Criminal Justice Bill
Lord Goldsmith (Attorney General, Law Officers' Department; Labour)
It may be helpful to say a few words about Clause 78 and what it covers in order to put the amendment in context. Clause 78 allows the police to reinvestigate an acquitted person in respect of the qualifying offence of which he has been acquitted only with the consent of the Director of Public Prosecutions.
The DPP must consider in giving his consent—subsections (4), (5) and (6)—whether the person's acquittal acts as a bar to a retrial before giving his consent to reinvestigate. He must not give his consent unless he is satisfied that—subsection (6)—as a result of the investigations there is, or is likely to be, sufficient new evidence to warrant the conduct of the investigation and that it is in the public interest for the investigation to proceed.
The steps which therefore require consent are set out in subsection (3)—the arrest or questioning of the acquitted person; a search of him or his premises; a search of a vehicle owned by him; a seizure of anything; or taking his fingerprints or a sample from him. The application itself is subject to the further safeguard that the application must be made—subsection (4)—by an officer who, if we are talking about the Metropolitan Police or the City of London Police, is of the rank of commander or above, and in any other case of an assistant chief constable.

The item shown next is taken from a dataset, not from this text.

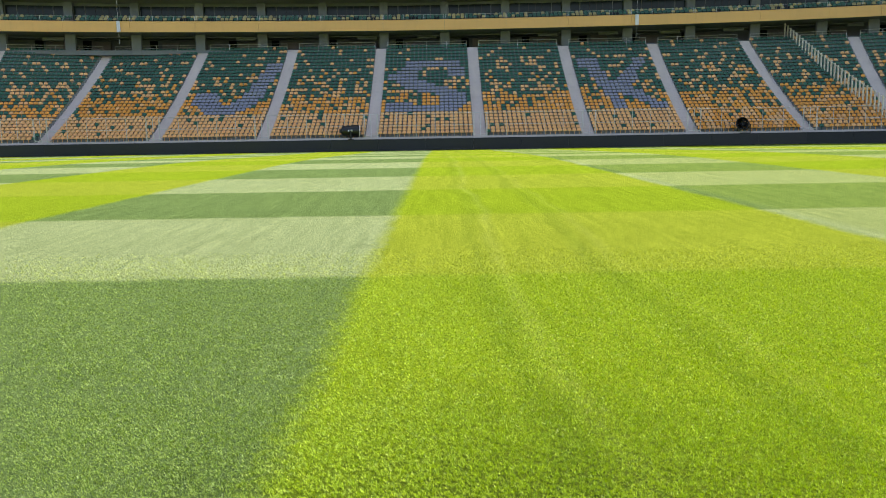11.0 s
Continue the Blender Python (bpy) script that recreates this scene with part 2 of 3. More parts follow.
M_LAMP.node_tree.nodes["Principled BSDF"].inputs["Emission Strength"].default_value = 3.0

# ---------------------------------------------------------------- mesh helpers


def part(name, bm, material, parent=None, label="", smooth=False):
    me = bpy.data.meshes.new(name)
    if smooth:
        for f in bm.faces:
            f.smooth = True
    bm.to_mesh(me)
    bm.free()
    me.materials.append(material)
    ob = new(name, me)
    if parent is not None:
        ob.parent = parent
    if label:
        ob["label"] = label
    return ob


def raw(name, verts, faces, material, parent=None, label=""):
    me = bpy.data.meshes.new(name)
    me.from_pydata(verts, [], faces)
    me.update()
    me.materials.append(material)
    ob = new(name, me)
    if parent is not None:
        ob.parent = parent
    if label:
        ob["label"] = label
    return ob


def quads(name, verts, quad, material, parent=None, label=""):
    """A mesh of quads from arrays, quickly."""
    me = bpy.data.meshes.new(name)
    verts, quad = np.asarray(verts, np.float32), np.asarray(quad, np.int32)
    k = quad.shape[1]
    me.vertices.add(len(verts))
    me.vertices.foreach_set("co", verts.ravel())
    me.loops.add(quad.size)
    me.loops.foreach_set("vertex_index", quad.ravel())
    me.polygons.add(len(quad))
    me.polygons.foreach_set("loop_start", np.arange(0, quad.size, k, dtype=np.int32))
    me.update(calc_edges=True)
    me.validate()
    me.materials.append(material)
    ob = new(name, me)
    if parent is not None:
        ob.parent = parent
    if label:
        ob["label"] = label
    return ob


def box(bm, x0, x1, y0, y1, z0, z1, m=None, bevel=0.0):
    r = bmesh.ops.create_cube(bm, size=1)
    for v in r["verts"]:
        v.co = Vector(((x0 + x1) / 2 + v.co.x * (x1 - x0), (y0 + y1) / 2 + v.co.y * (y1 - y0), (z0 + z1) / 2 + v.co.z * (z1 - z0)))
    if bevel:
        es = {e for v in r["verts"] for e in v.link_edges}
        bmesh.ops.bevel(bm, geom=list(es), offset=bevel, segments=1, affect="EDGES")
    if m is not None:
        vs = r["verts"] if not bevel else bm.verts
        bmesh.ops.transform(bm, matrix=m, verts=list(vs))
    return bm


def tube(bm, a, b, r, sides=6):
    a, b = Vector(a), Vector(b)
    d = b - a
    q = d.to_track_quat("Z", "Y").to_matrix().to_4x4()
    bmesh.ops.create_cone(bm, cap_ends=True, segments=sides, radius1=r, radius2=r, depth=d.length, matrix=Matrix.Translation((a + b) / 2) @ q)
    return bm


def base(name, x, y, z, label, category, group="", kind="", rz=0.0):
    ob = new(name)
    ob.matrix_world = pose(x, y, z, 0, 0, rz)
    return tagged(ob, label, category, group, kind)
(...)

Those safeguards appear to us to be very substantial. They come of course before the safeguard of the requirement that there is ultimately an application by the DPP that he has considered the case personally and which is accepted by the Court of Appeal. We do not see—and are not persuaded to accept the amendment therefore—the necessity and the desirability of adding an additional requirement that the DPP should have to seek the leave of a Crown Court judge.